Nietzsche felt comfortable only with Heraclitus who said that “things become through war.” Strife is required for cooperation; there is a value in having enemies. Nietzsche self consciously used “war” instead of “strife.” War is a onetime event instead of something continuous. He believed in attacking ideas that have been victorious where one stands alone in opposition. One attacks ideas and not people. To attack is proof of good will. One can only wage war against equals. Nietzsche believed that it was important in preserving the enemy even the Church so in a sense Nietzsche’s attack on Christianity was, from his perspective, a true act of love.

Burke employs Nietzsche’s use of war as a way of establishing community. There is an element of competition; we engage in communion through competition. A pure act is always symbolic. As applied to war this would mean war without actual war, just the symbols of war. Pure war preempts actual war and reverses the relationship between symbols and actions.

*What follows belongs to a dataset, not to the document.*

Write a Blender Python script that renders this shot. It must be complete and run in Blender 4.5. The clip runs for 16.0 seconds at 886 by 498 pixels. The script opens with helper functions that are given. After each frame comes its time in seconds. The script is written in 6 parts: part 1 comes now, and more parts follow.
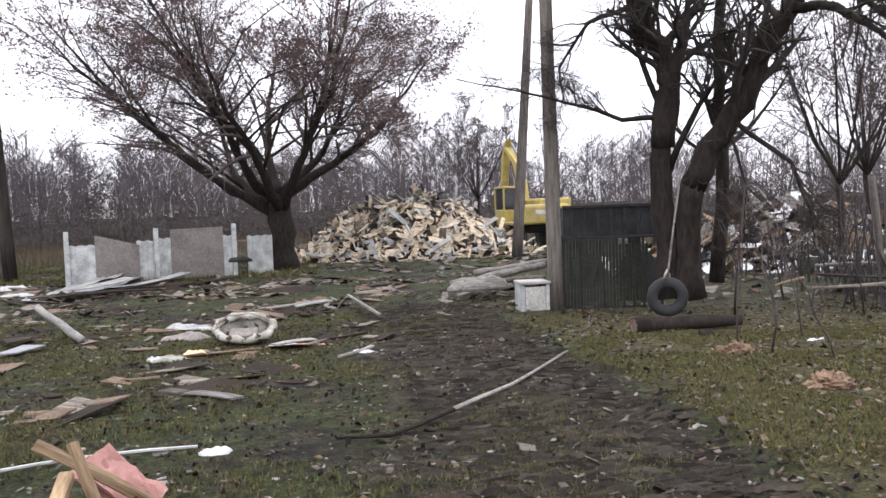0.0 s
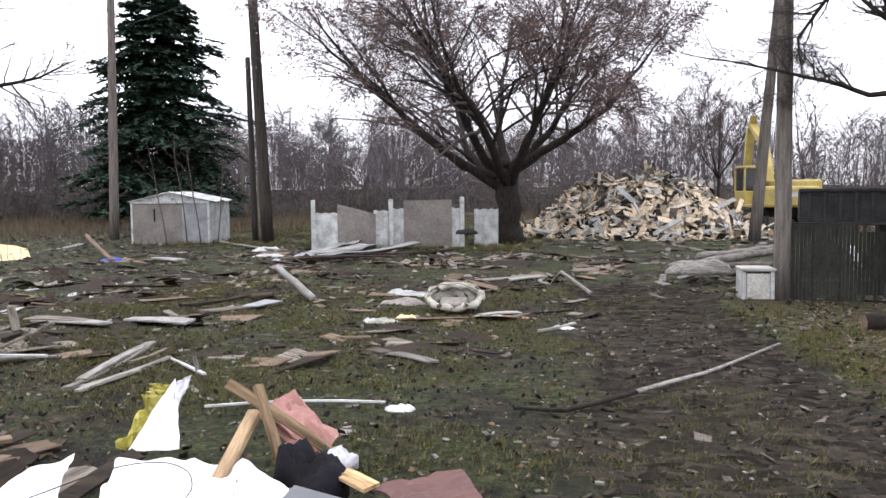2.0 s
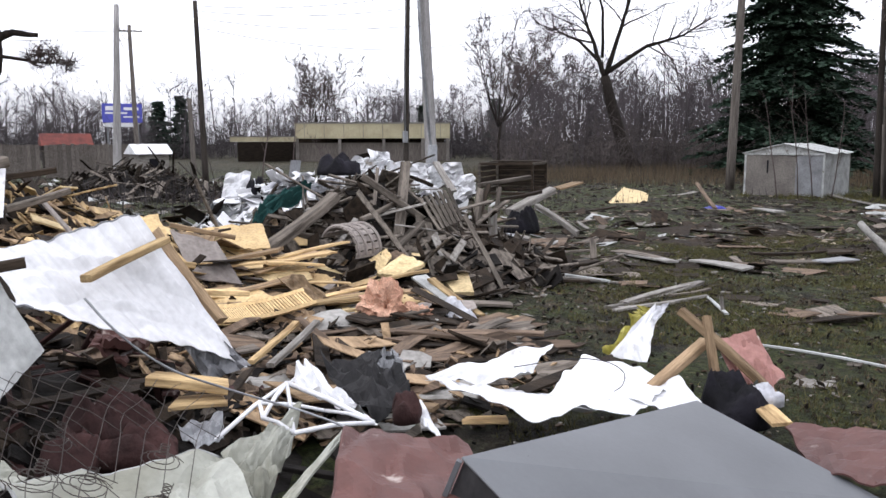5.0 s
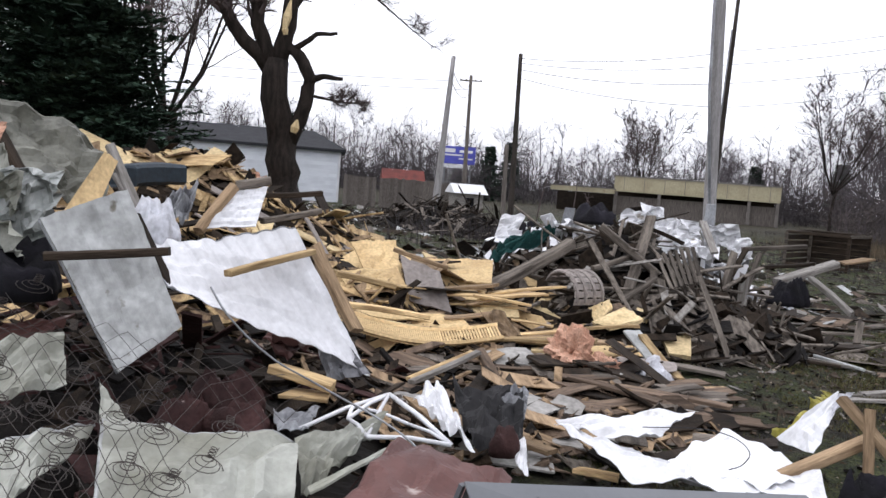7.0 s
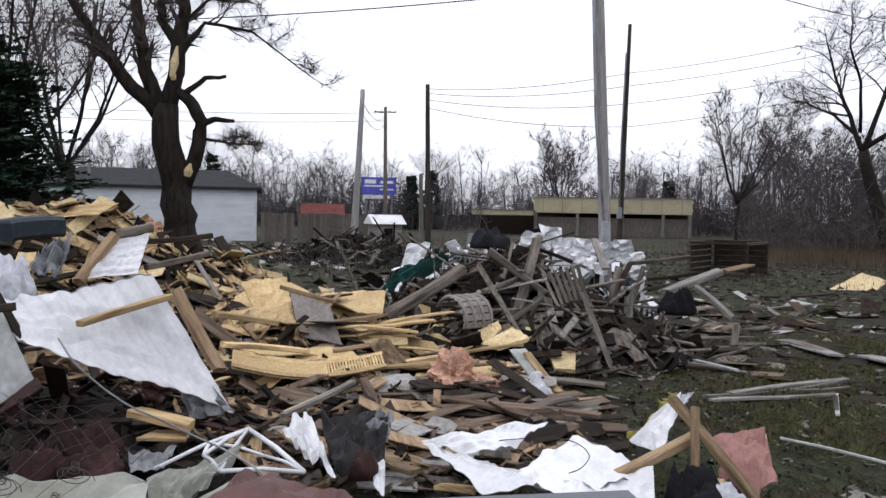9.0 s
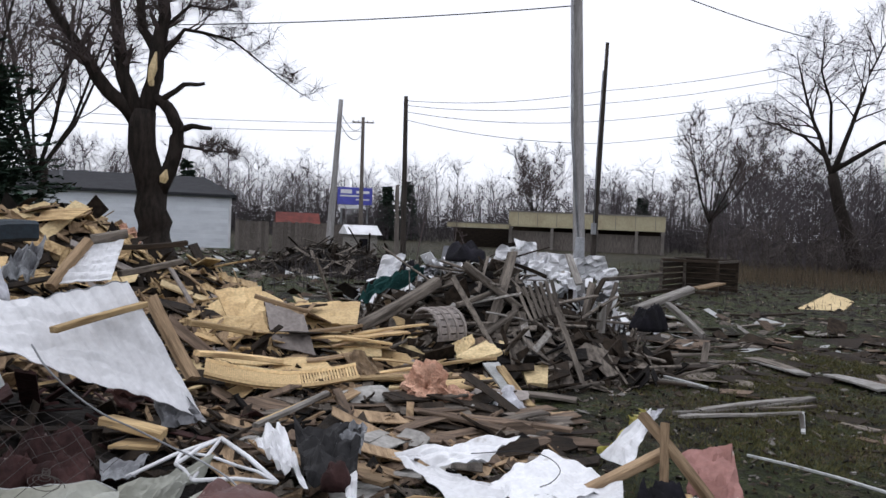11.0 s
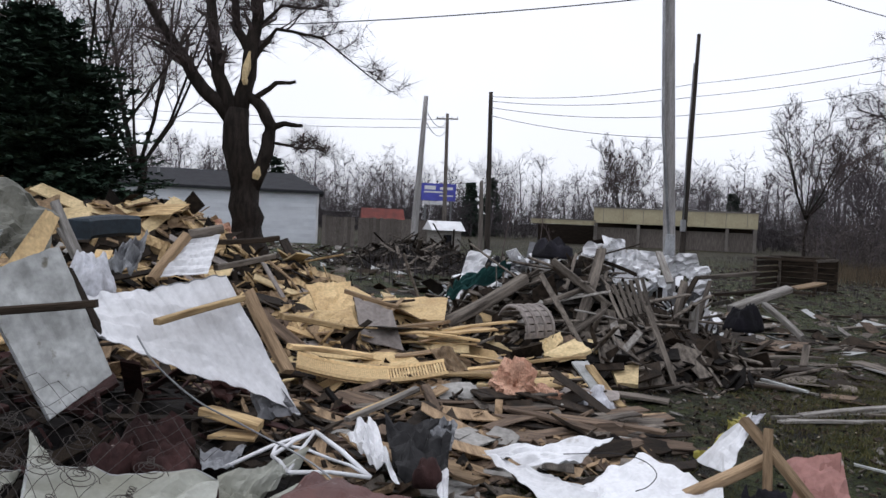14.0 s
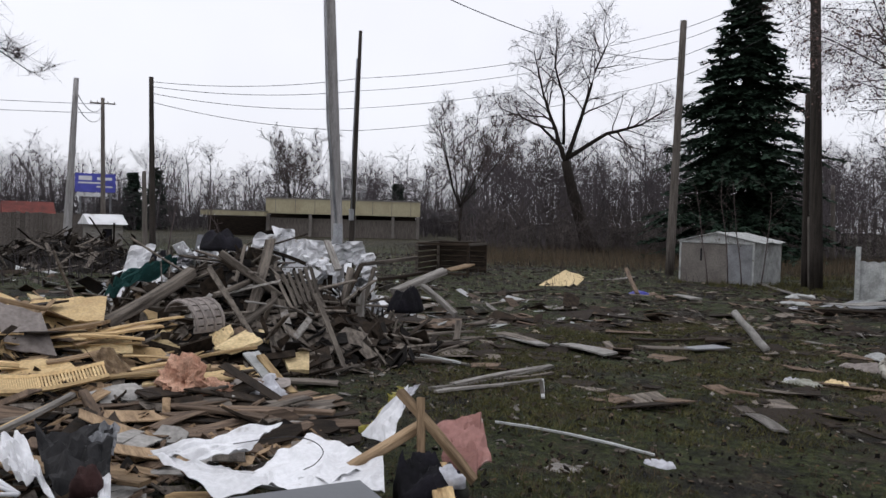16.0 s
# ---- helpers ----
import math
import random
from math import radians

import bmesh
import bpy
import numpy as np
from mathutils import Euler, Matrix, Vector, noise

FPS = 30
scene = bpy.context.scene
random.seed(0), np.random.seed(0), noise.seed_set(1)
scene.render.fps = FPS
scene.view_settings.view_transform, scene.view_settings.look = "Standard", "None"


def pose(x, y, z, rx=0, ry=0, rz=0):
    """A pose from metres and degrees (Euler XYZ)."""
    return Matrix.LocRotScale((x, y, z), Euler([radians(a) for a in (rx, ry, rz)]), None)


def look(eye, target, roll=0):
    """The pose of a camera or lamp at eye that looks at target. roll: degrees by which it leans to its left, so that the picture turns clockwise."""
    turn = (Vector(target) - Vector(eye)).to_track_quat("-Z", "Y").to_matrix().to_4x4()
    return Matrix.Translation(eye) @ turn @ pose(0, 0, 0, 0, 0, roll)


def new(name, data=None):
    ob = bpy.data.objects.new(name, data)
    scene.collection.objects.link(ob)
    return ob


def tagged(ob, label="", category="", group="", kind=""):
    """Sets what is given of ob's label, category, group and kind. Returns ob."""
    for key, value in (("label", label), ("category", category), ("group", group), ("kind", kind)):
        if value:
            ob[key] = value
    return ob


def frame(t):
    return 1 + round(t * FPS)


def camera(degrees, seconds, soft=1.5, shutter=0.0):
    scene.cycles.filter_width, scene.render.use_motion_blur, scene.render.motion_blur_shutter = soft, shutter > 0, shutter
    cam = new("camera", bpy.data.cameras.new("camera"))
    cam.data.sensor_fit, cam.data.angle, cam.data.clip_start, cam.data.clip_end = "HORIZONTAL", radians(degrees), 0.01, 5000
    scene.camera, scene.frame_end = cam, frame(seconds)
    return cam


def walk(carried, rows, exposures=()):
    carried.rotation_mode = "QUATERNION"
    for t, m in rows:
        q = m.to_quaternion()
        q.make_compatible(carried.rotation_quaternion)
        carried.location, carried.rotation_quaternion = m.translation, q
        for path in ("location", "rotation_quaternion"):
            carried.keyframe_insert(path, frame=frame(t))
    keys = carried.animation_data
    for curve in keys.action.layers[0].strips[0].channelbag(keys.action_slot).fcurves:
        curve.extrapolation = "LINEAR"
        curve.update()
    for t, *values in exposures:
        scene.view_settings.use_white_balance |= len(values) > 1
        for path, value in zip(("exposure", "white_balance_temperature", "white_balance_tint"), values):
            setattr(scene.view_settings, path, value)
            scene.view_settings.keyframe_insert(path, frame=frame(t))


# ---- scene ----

Sproat ended his presentation with a nod to those in attendance. This conference is an act of pure war. We engage and challenge others. Despite our differences we still see engagement as something of inherent value. The questions becomes how do we bring these values of pure war to those already engaged in actual war.

Despite the underlying liberal polemic and post modern discourse of this presentation I did enjoy this one. Particularly since I love Nietzsche and it was wonderful to see someone embrace Nietzsche whole heartedly without any concern for being labeled a racist a Nazi or, even worse, a sexist.